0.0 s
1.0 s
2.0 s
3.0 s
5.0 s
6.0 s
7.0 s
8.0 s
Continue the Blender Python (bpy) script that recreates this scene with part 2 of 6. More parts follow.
* * * * *
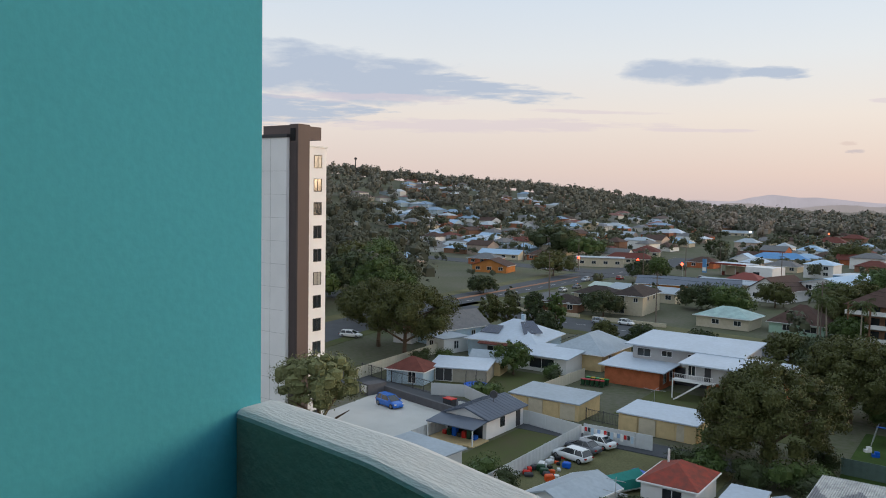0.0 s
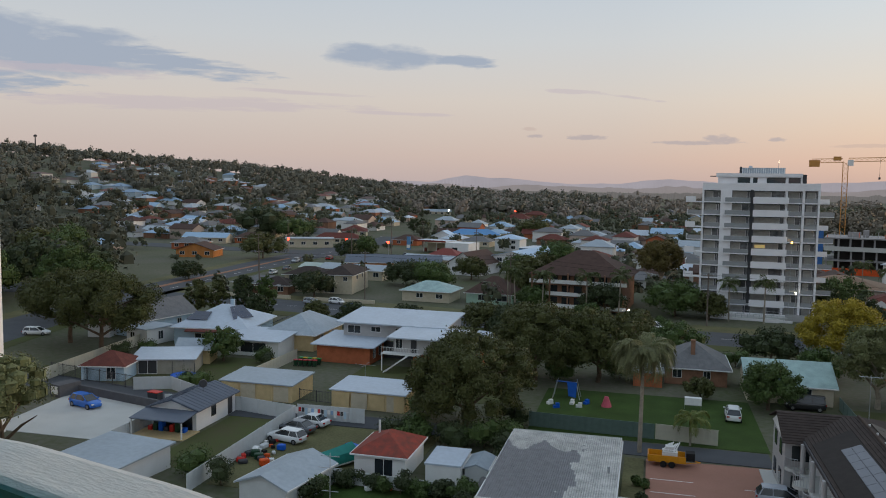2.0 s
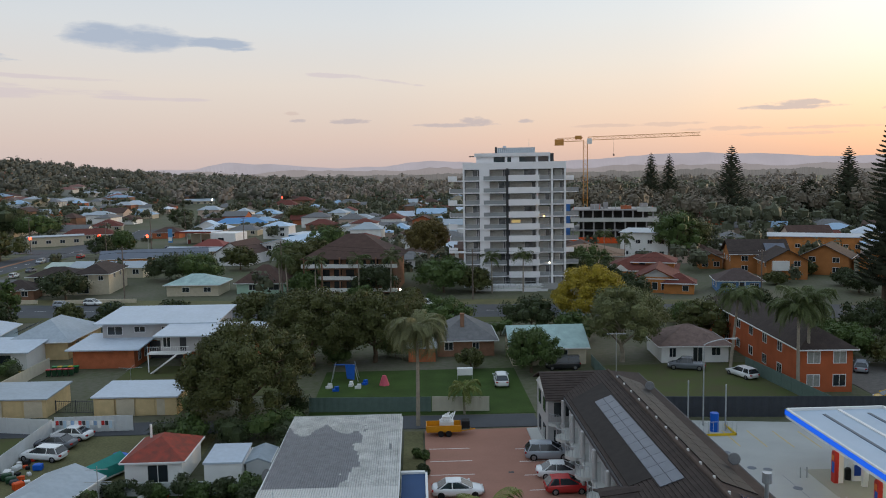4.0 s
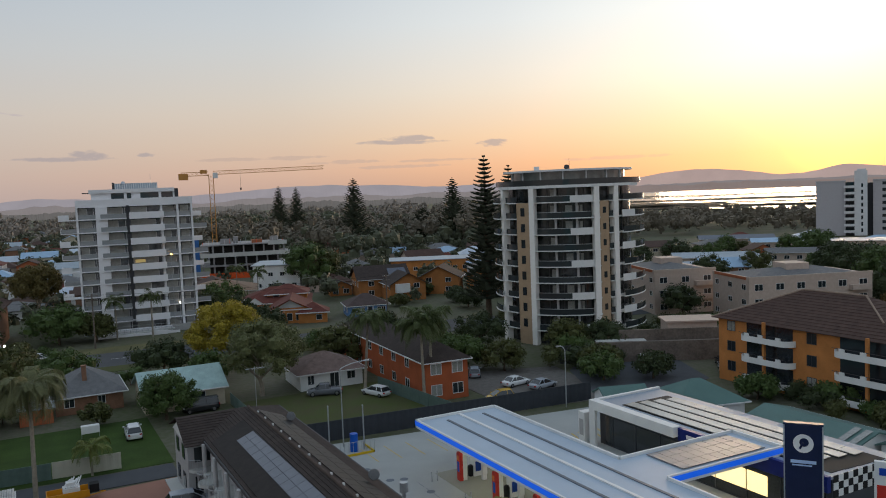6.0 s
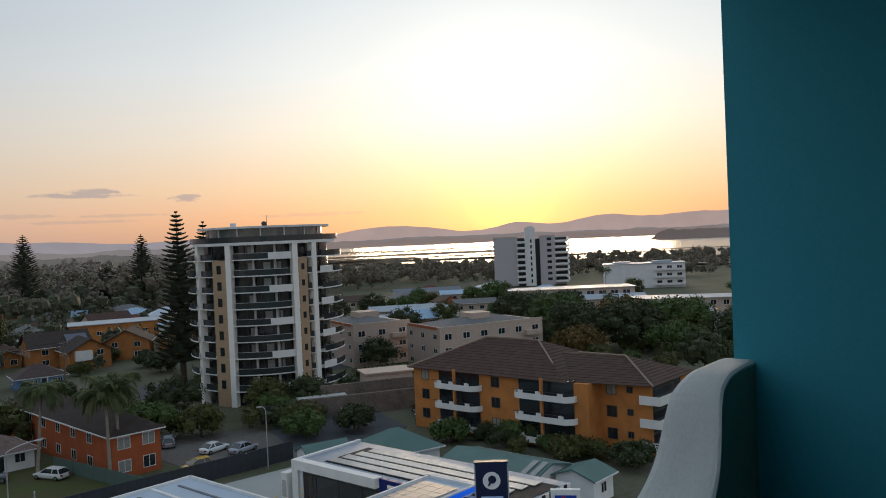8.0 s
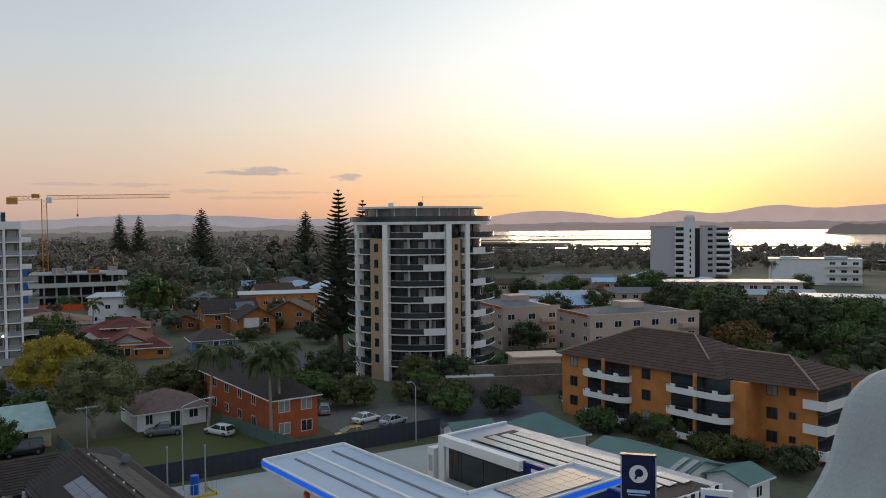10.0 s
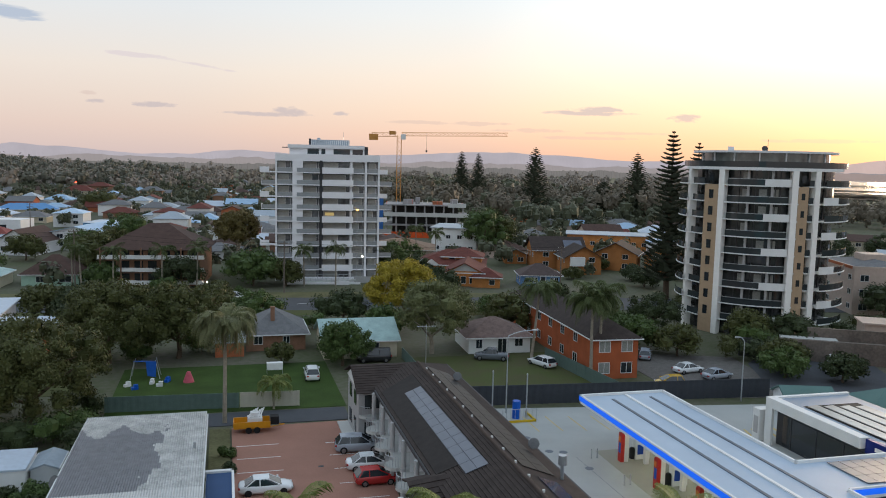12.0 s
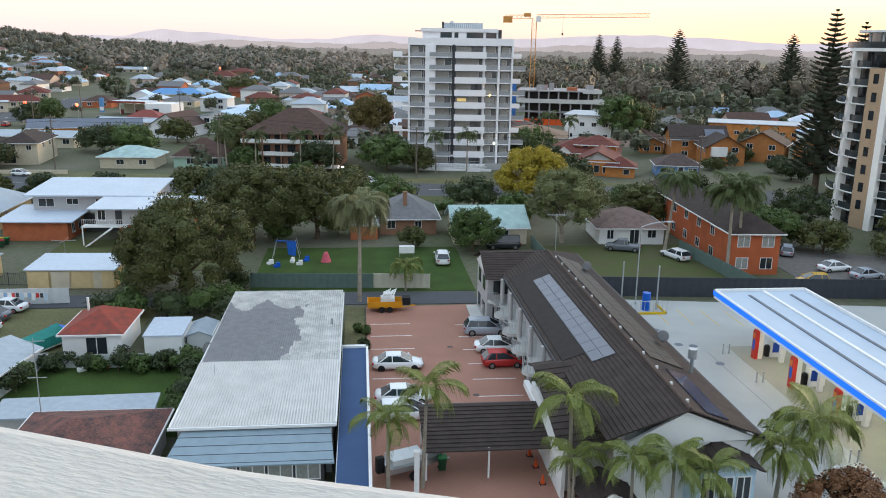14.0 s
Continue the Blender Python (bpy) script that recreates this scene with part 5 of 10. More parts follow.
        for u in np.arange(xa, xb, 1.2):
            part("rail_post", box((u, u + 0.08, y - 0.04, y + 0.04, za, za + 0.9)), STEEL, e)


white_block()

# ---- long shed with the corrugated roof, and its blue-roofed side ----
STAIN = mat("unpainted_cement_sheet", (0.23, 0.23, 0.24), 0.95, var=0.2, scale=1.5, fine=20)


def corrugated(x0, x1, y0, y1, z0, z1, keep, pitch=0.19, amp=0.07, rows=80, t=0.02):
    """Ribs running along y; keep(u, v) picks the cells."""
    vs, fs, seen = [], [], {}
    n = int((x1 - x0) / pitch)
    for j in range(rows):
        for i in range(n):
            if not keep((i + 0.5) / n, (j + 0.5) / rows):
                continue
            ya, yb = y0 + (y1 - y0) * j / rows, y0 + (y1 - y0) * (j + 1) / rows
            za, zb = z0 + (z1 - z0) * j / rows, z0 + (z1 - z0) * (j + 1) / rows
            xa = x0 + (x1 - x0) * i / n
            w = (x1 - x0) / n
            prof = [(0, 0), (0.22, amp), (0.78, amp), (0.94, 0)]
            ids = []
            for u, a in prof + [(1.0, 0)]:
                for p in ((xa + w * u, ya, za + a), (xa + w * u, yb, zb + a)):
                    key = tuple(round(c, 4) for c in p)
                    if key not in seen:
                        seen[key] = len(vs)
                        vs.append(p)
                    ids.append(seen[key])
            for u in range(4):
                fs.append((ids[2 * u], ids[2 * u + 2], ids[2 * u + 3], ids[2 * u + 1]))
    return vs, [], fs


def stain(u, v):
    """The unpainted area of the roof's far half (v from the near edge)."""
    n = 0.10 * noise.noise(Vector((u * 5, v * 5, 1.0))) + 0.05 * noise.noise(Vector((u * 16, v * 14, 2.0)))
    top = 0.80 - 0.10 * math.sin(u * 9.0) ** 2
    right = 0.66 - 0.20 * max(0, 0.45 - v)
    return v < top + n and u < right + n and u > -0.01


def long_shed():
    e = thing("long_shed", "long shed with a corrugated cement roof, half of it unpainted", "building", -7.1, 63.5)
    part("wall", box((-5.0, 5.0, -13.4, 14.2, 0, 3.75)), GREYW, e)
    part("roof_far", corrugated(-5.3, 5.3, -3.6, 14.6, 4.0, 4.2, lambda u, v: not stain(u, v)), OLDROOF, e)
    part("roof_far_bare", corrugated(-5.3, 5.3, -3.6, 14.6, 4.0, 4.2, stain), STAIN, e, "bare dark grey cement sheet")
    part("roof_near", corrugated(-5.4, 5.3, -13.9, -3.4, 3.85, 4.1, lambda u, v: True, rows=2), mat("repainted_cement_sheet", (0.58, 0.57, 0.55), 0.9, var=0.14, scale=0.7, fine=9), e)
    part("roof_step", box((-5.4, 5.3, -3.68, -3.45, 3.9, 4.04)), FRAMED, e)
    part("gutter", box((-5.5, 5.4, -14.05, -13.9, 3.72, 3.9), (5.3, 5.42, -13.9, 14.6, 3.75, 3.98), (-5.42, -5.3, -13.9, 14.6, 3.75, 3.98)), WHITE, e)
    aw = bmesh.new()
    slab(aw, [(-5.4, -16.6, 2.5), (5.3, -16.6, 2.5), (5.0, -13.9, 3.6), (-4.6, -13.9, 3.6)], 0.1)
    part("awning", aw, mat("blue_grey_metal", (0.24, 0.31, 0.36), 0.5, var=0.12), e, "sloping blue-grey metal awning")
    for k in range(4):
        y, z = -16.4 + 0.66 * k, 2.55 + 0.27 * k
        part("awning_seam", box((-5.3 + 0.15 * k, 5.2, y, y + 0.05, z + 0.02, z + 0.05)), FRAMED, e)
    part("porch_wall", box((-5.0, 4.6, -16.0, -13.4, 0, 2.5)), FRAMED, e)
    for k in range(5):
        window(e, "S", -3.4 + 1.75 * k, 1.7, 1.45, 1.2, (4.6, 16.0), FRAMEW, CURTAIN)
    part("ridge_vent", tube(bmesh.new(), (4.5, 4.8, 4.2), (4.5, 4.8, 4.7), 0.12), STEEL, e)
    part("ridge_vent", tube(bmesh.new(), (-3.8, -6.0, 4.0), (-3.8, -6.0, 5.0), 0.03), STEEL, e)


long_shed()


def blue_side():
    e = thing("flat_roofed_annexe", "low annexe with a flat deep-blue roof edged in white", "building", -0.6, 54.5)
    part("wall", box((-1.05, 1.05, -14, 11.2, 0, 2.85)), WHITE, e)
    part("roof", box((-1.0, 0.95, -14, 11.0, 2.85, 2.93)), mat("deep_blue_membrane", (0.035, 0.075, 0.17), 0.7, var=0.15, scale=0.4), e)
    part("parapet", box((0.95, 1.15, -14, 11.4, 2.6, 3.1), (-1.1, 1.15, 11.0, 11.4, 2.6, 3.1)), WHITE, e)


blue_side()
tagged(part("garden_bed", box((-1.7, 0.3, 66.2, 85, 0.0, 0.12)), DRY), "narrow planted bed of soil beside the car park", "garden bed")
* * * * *
▸ EXERCISE TASK: Repeat the span of lines that opens with the line holding "10. More parts follow." and closes with the line holding "var=0.2, scale=1.5, fine=20)", exactly as it stands.

▸ FULL ANSWER:
Continue the Blender Python (bpy) script that recreates this scene with part 5 of 10. More parts follow.
        for u in np.arange(xa, xb, 1.2):
            part("rail_post", box((u, u + 0.08, y - 0.04, y + 0.04, za, za + 0.9)), STEEL, e)


white_block()

# ---- long shed with the corrugated roof, and its blue-roofed side ----
STAIN = mat("unpainted_cement_sheet", (0.23, 0.23, 0.24), 0.95, var=0.2, scale=1.5, fine=20)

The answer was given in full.